Six centers and institutes at UC Berkeley were successful in the U.S. Department of Education Title VI National Resource Centers (NRC) and Foreign Language and Area Studies (FLAS) Fellowships competitions announced in December 2021. These centers received both NRC and FLAS awards and have the distinction of being National Resource Centers for language and area studies. UC Berkeley has the most awards among universities in the Western United States.
- The Center for Latin American Studies (CLAS) will receive $1,128,384 for the NRC (the largest award for a Latin America NRC) and $1,181,184 for FLAS. Founded in 1958, CLAS works to foster and support new ideas and research by bringing together scholars, artists and community members from Latin America and the Caribbean, the United States and the world.
- The Institute for South Asia Studies (ISAS) will receive $1,015,380 for NRC and $990,400 for FLAS. The ISAS is the only South Asia Institute that is a National Resource Center and also houses a Center for Bangladesh Studies, a Center for Contemporary India, as well as interdisciplinary and cutting-edge initiatives on Pakistan, Nepal and the Himalayas, South Asian art, Rabindranath Tagore and climate change.
- The Center for Southeast Asia Studies (CSEAS) will receive $1,054,036 for NRC and $1,257,496 for FLAS. CSEAS is a consortium National Resource Center with UCLA’s Center for Southeast Asian Studies. The two centers work together to promote Southeast Asian Studies in the state of California, most directly through speaker series, workshops and conferences. They also support innovative initiatives such as distance-learning language instruction in Khmer and Burmese.
- The Institute of East Asian Studies (IEAS) will receive $1,066,340 for NRC and $982,108 for FLAS. With NRC support over the next four years, Berkeley will become one of the few centers in the U.S. offering comprehensive training in all of the major languages and societies of East Asia. By 2026, IEAS expects to substantially expand its contribution to the national supply of experts in East Asia, with increased representation from groups who have not traditionally studied the region.
- The Institute of European Studies (IES) will receive $1,048,752 for NRC and $980,448 for FLAS. IES is the only research institute in the nation with the distinction of being an NRC, a Jean Monnet Center of Excellence, a founding Center of Excellence in German and European Studies and a Center of Excellence in French and Francophone studies.
- The Institute of Slavic, East European, and Eurasian Studies (ISEEES) will receive $1,066,476 for NRC and $1,156,300 for FLAS. NRC funds support the teaching of Armenian, Bosnian/Croatian/Serbian, Hungarian, Polish, Russian and Ukrainian in the Department of Slavic Languages and Literatures. In addition, ISEEES, in collaboration with the Russian and East European Institute at Indiana University and the Center for Russian, East European and Eurasian Studies at Stanford University, will provide NRC funding to expand the Russian studies program at Howard University, the only historically Black college or university to offer Russian language courses.
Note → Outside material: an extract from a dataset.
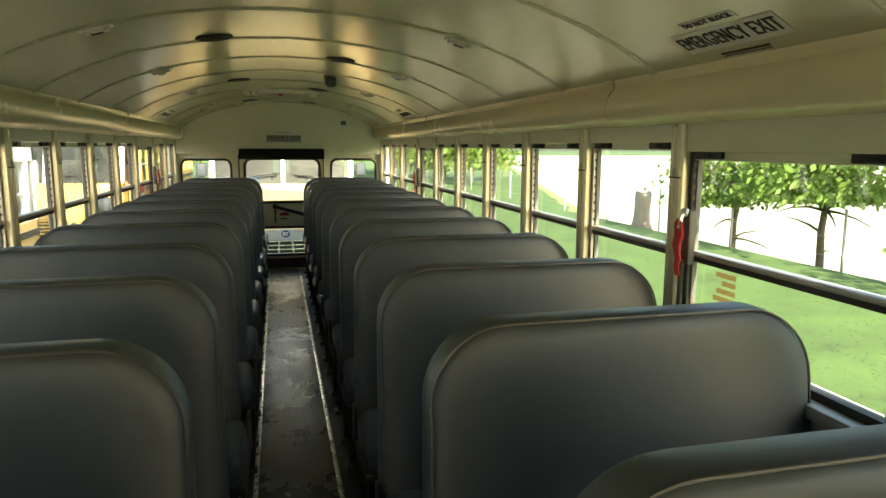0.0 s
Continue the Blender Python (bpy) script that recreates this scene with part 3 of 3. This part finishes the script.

These additional courses in history, political science and Russian language, literature, and culture, will be the foundation for a minor in Russian Studies — a first at Howard.
"What drives excellence in international and area studies is collaboration crossing boundaries that might divide disciplines and communities," said Rosemary Joyce, director of Global, International and Area Studies (GIAS) at UC Berkeley. "One example of how this new funding will build on the way campus area studies centers bring diverse participants together is the joint Summer Institutes for K-14 teachers offered by the UCB Office of Resources for International and Area Studies. Summer Institute topics such as 'Global Climate Change Beyond the Science Classroom' in 2023 and 'Envisioning the Future: Speculative Fiction from Around the World,' can now be realized with participation from a wide range of fields and area studies specialists."
Berkeley students said that the international studies programs have been crucial to their learning and careers.
Left to right: Students Nicole Ramsey, Benjamin Derico, and Qinyang Zhou.
The Center for Latin American Studies "has played a significant role in my graduate studies," said Nicole Denise Ramsey, a student of the Garifuna language in Belize and now a postdoc at the University of Virginia. "As I began to write my dissertation, I was awarded a FLAS fellowship that supported my fieldwork in Belize. I am thankful not only for the generous financial support but the overall support of my work and belief in me as a scholar doing work on Latin America and the Caribbean."
Benjamin Derico, now a video journalist at BBC, said the funding from the Institute for European Studies has been crucial to his growth. "Without my fellowship from IES," Derico said, “I wouldn't have been able to complete my degree or find the job I got after graduation as a video journalist for the BBC, filing stories around the U.S. and Latin America in English, Spanish and Portuguese. Without the intensive classes I had from FLAS and the funding to get additional support in Portugal, I wouldn't have been able to complete that job."
"I am so grateful to Institute for East Asian Studies for awarding me the FLAS fellowship twice — that funded two summer semesters of intensive Korean language studies at Middlebury College," said Berkeley Ph.D. student Qinyang Freya Zhou. "Thanks to the generous financial support, not only did my Korean improve tremendously, but I also fell in love with Korean culture. The positive experience I had prompted me to choose Korean Studies topics for my dissertation and future academic career."